Integrating cationic metal-organic frameworks with ultrafiltration membrane for selective removal of perchlorate from Water.

We design a novel cationic metal-organic framework hybrid ultrafiltration polyvinylidene fluoride membrane (PVA/Cu-iMOFs/PVDF-0.05) and report its unique capture of aqueous perchlorate (ClO4-) at ppm-level. This membrane outperformed traditional adsorption materials and exhibited a specific affinity toward ClO4- in the presence of various competing anions at greater levels (up to a concentration ratio of 20). In the batch experiment, the ClO4- removal ratio reached 99.6% over a wide pH range (3˜10). Membrane filtration by using a 12.56 cm2 PVA/Cu-iMOFs/PVDF-0.05 membrane could effectively treat 4.71 L of ClO4--contaminated water before breakthrough occurred, while maintaining a satisfactory permeability (˜627.32 L/(m2 h bar)) and antifouling property. The exhausted membrane could easily be regenerated in aminoethanesulfonic acid solution for repeated use with a negligible decrease in capacity.
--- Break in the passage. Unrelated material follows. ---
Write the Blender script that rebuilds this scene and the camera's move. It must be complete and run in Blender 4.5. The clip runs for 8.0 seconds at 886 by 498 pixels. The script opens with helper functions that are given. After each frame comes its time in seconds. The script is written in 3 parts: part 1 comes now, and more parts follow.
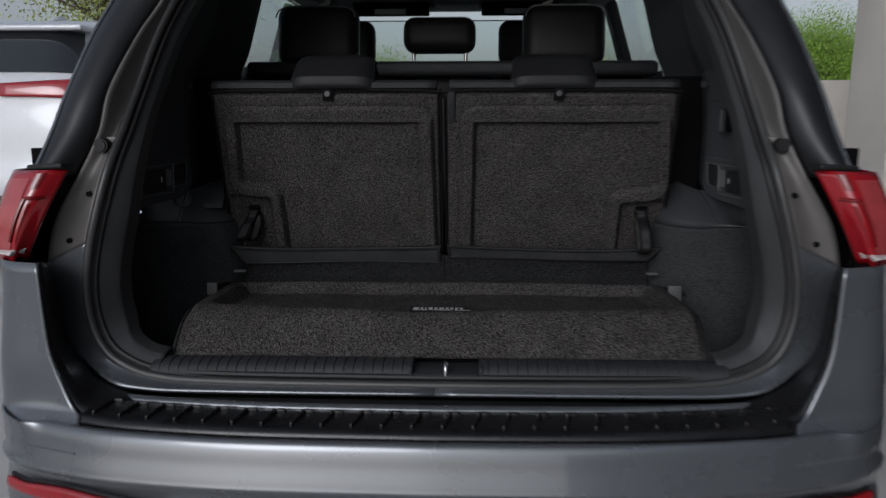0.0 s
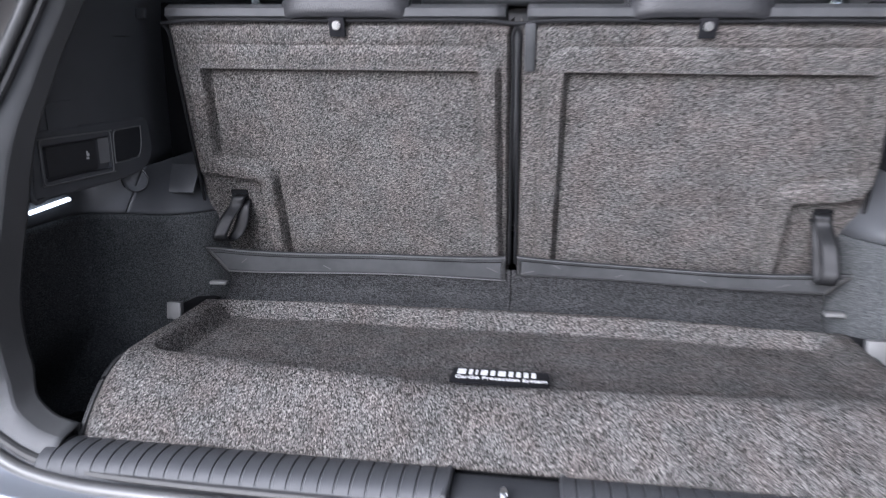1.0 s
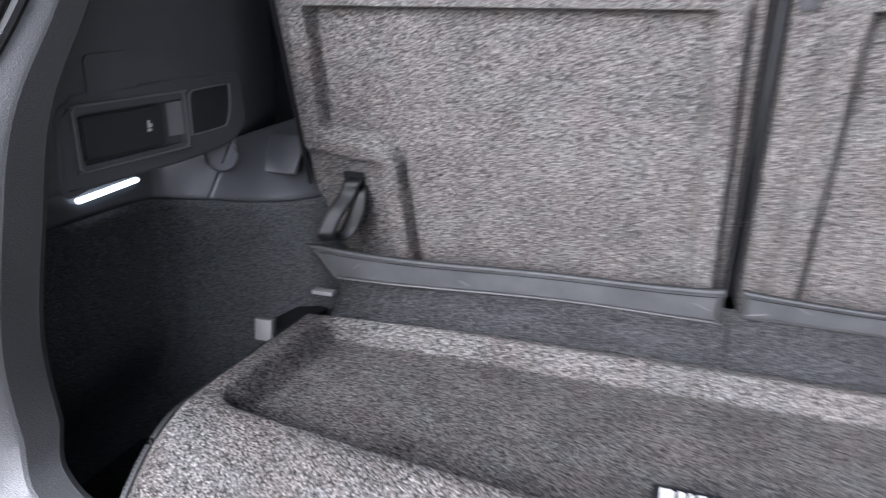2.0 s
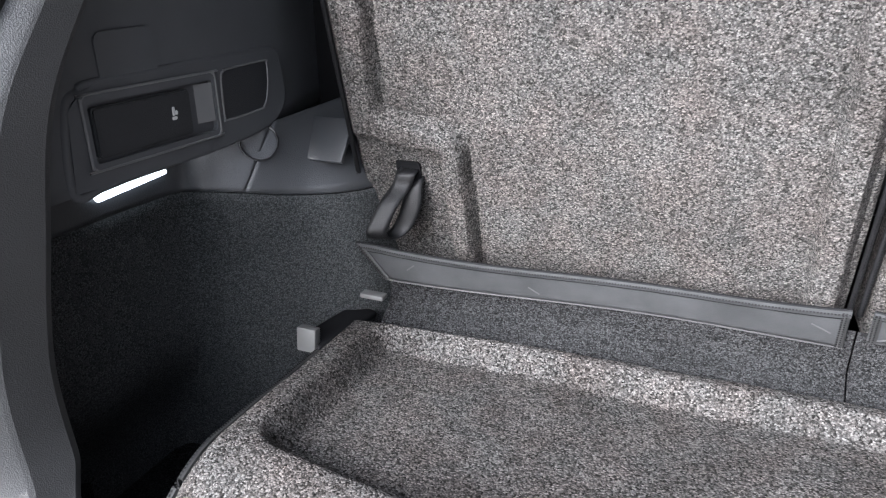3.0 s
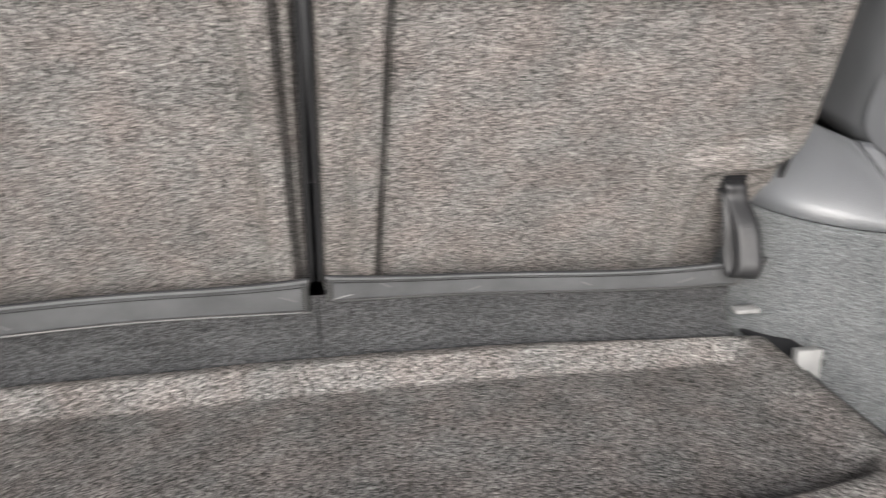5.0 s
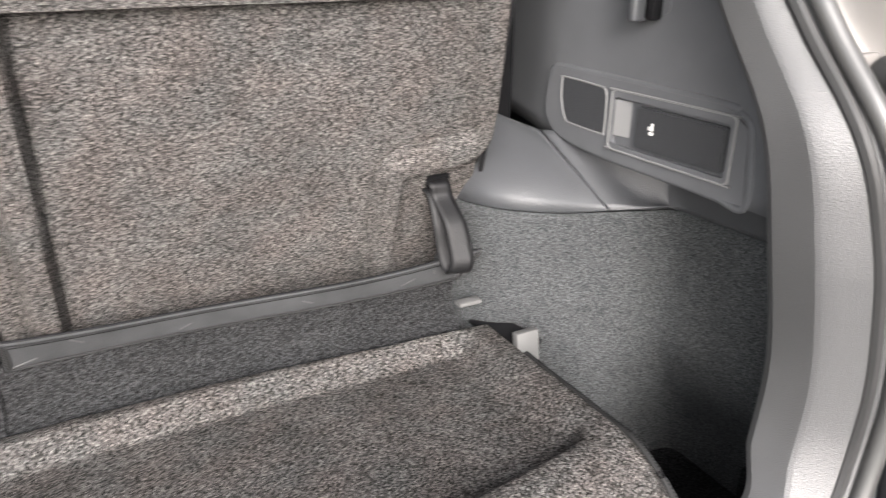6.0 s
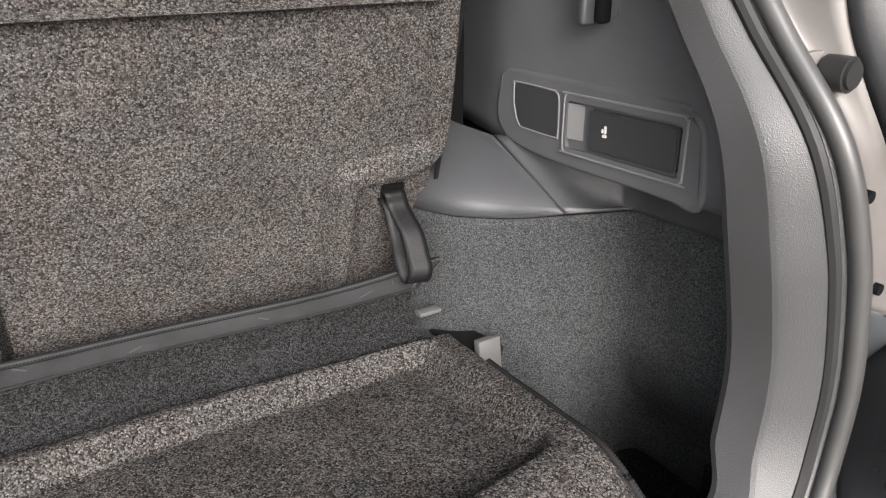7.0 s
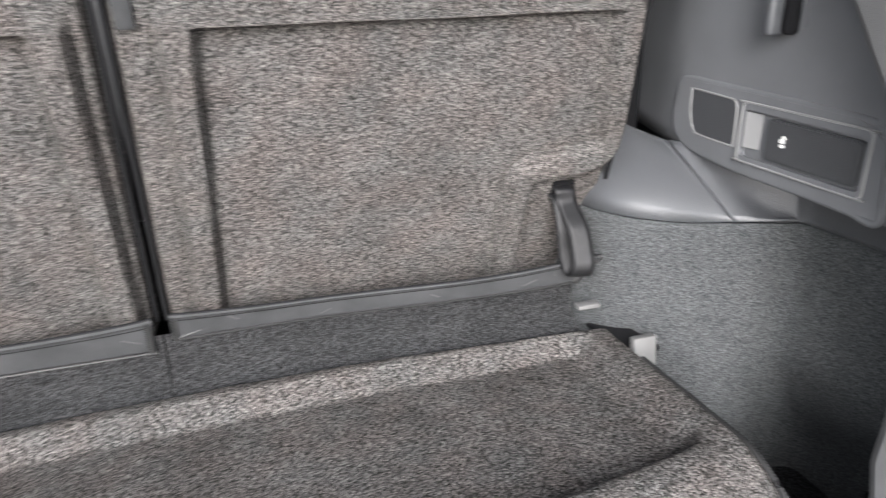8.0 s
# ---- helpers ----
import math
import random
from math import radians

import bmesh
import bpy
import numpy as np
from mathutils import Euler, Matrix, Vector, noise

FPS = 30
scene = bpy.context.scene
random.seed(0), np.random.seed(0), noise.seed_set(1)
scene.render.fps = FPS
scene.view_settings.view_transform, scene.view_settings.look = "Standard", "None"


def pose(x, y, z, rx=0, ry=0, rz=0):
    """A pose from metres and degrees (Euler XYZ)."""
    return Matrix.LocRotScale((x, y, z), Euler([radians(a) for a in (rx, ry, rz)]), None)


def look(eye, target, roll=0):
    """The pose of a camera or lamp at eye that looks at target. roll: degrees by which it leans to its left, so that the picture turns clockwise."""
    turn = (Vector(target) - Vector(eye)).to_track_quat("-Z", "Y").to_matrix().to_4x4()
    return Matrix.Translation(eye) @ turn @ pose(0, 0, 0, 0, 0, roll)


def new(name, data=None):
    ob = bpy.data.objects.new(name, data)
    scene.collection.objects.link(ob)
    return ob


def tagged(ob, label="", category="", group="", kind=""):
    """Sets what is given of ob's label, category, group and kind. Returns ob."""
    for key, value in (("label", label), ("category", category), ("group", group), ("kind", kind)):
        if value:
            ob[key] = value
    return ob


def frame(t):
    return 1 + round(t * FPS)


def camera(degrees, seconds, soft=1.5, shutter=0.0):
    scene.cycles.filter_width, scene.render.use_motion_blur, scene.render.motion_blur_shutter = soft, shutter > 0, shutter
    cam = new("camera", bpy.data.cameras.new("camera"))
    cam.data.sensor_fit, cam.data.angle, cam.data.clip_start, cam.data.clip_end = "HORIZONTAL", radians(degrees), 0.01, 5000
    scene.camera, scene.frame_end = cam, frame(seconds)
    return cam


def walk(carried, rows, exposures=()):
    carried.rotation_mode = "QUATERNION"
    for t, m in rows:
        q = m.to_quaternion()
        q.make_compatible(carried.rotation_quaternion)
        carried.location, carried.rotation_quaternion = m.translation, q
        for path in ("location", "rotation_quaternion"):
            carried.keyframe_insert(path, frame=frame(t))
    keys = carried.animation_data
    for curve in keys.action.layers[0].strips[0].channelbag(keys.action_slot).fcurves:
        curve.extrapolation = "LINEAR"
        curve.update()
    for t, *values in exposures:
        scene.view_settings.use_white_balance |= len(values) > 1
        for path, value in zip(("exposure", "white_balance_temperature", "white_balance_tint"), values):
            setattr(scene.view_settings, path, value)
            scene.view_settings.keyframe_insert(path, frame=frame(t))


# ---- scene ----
cam = camera(62.9, 8.0, soft=1.2, shutter=0.5)
PATH = [
    (0, (0.062, 0.338, 1.165), (-0.012, 2.298, 0.778), -0.1),
    (0.5, (0.022, 0.631, 1.166), (-0.11, 2.574, 0.712), -0.2),
    (1, (0.047, 0.92, 1.161), (-0.22, 2.829, 0.628), 0.4),
    (1.5, (0.023, 1.096, 1.155), (-0.405, 2.956, 0.558), 0.5),
    (2, (-0.061, 1.261, 1.146), (-0.681, 3.04, 0.472), 0.2),
    (2.2, (-0.066, 1.318, 1.155), (-0.799, 3.03, 0.430), -0.5),
    (3.3, (-0.140, 1.371, 1.148), (-0.830, 3.081, 0.359), -0.2),
    (3.5, (-0.123, 1.366, 1.151), (-0.743, 3.093, 0.356), 0.1),
    (4, (-0.06, 1.370, 1.161), (-0.439, 3.158, 0.349), 0.8),
    (4.2, (-0.046, 1.373, 1.167), (-0.294, 3.176, 0.340), 1.1),
    (5.3, (0.027, 1.362, 1.186), (0.57, 3.105, 0.368), 1.4),
    (5.5, (0.052, 1.363, 1.189), (0.7, 3.068, 0.368), 1.3),
    (6, (0.096, 1.366, 1.187), (0.97, 2.973, 0.379), 0.5),
    (6.5, (0.105, 1.376, 1.181), (1.085, 2.928, 0.387), 0.3),
    (7, (0.099, 1.376, 1.184), (1.083, 2.929, 0.396), -0.1),
    (7.5, (0.092, 1.359, 1.186), (0.932, 2.996, 0.402), -0.7),
    (8, (0.061, 1.333, 1.195), (0.666, 3.072, 0.410), -0.5),
]
EXPOSURES = [(0, -0.25, 5900, 12), (0.3, 0.8, 5800, 13), (0.6, 1.9, 5700, 14), (1, 2.85, 5650, 16), (1.5, 3.1, 5650, 16),
             (2, 3.4, 5700, 15), (3.5, 3.55, 6000, 11), (4, 3.55, 6150, 10), (5.5, 3.25, 6500, 12), (6, 3.15, 6500, 13),
             (6.5, 2.7, 6500, 13), (7, 2.5, 6500, 13), (7.5, 2.6, 6400, 12), (8, 3.15, 6200, 12)]
walk(cam, [(t, look(eye, target, roll)) for t, eye, target, roll in PATH], EXPOSURES)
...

Moreover, the membrane showed excellent long-term stability in a cross-flow filtration process due to the amido bond between the Cu-iMOFs and membrane surface as well as the "protection" of polyvinyl alcohol. Selective and reversible ion-exchange between the sulfonic acid (R-SO3) ligands of Cu-iMOFs and tetrahedral oxo-anionic species was verified to be the pathway for ClO4- trapping. Thus, other problematic elements that also occur in tetrahedral form in water can be removed by this method.